FlutterFlow is genuinely strong, but it ships Dart, not Swift or Kotlin. For an iOS-only team that wants SwiftUI, FlutterFlow's output is not usable. It fails dimension 1.

Natively (Newly AI) wraps a web app in a native shell. Swift and Kotlin files exist, but they are boilerplate wrappers for a WebView. The actual app is in JavaScript. It fails platform idioms and architecture.

Rocket.new and Lovable produce high-quality web applications but do not emit Swift or Kotlin as the app's source of truth. They are excellent for web, but not for native mobile.

The Architecture Gap: Why Most AI Code Fails

The biggest failure of most AI builders is architectural. Google's official Guide to app architecture sets the separation-of-concerns bar that most AI-generated mobile code quietly fails. AI models tend to collapse all logic into view files because it is "easier" to generate a single block of code than to understand the nuanced separation of a data layer, a service layer, and a view-model.

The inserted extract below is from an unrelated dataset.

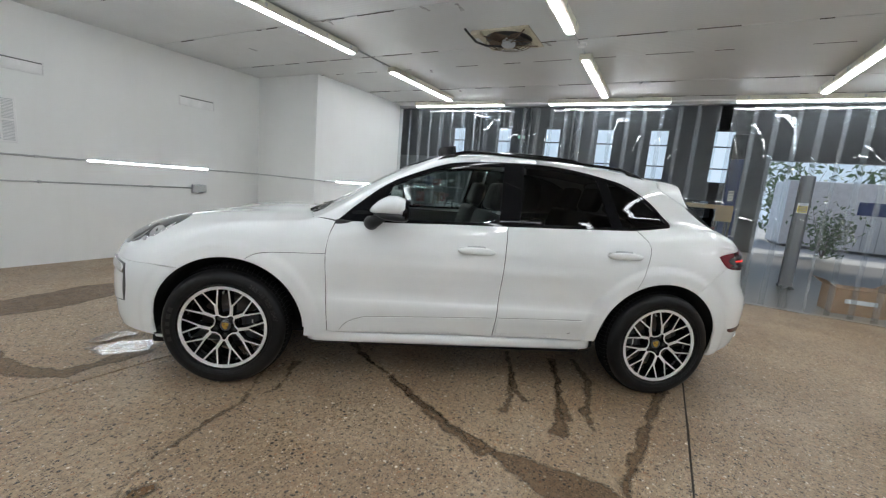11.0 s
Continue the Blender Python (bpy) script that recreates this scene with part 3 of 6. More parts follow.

This results in code that works for a demo but becomes unmaintainable as soon as you add a second feature. A professional engineer needs to be able to swap out the network service for a mock service during testing. If the AI has hardcoded the network call into the UI view, that is impossible. True production-quality code must be testable, and that requires a strict adherence to MVVM or similar architectural patterns.

The Future of AI in Mobile Development

The potential for AI in mobile development is immense, but we are still in the "robot apprentice" phase. The tools are getting better at understanding context and architecture, but they are not yet ready to replace a senior engineer. They are best used as accelerators for prototyping, generating boilerplate, and exploring design ideas. The human engineer remains essential for architecture, security, and the final polish that turns a good app into a great one.

As AI models are trained on more high-quality, architecturally sound codebases, we can expect the "six-dimension test" to become the standard for all AI builders. Until then, buyer beware: not all that glitters is native gold.

Conclusion: Demand Real Native Code

In 2026, the ability to ship production-quality Swift and Kotlin code is the dividing line between serious mobile AI tools and web-based prototyping toys. For enterprises and professional developers, the requirement is clear: demand code that uses first-party frameworks, follows strict architectural patterns, and can be maintained by a human engineer long after the AI has finished its work. The robot apprentice is learning, but the master builder is still needed.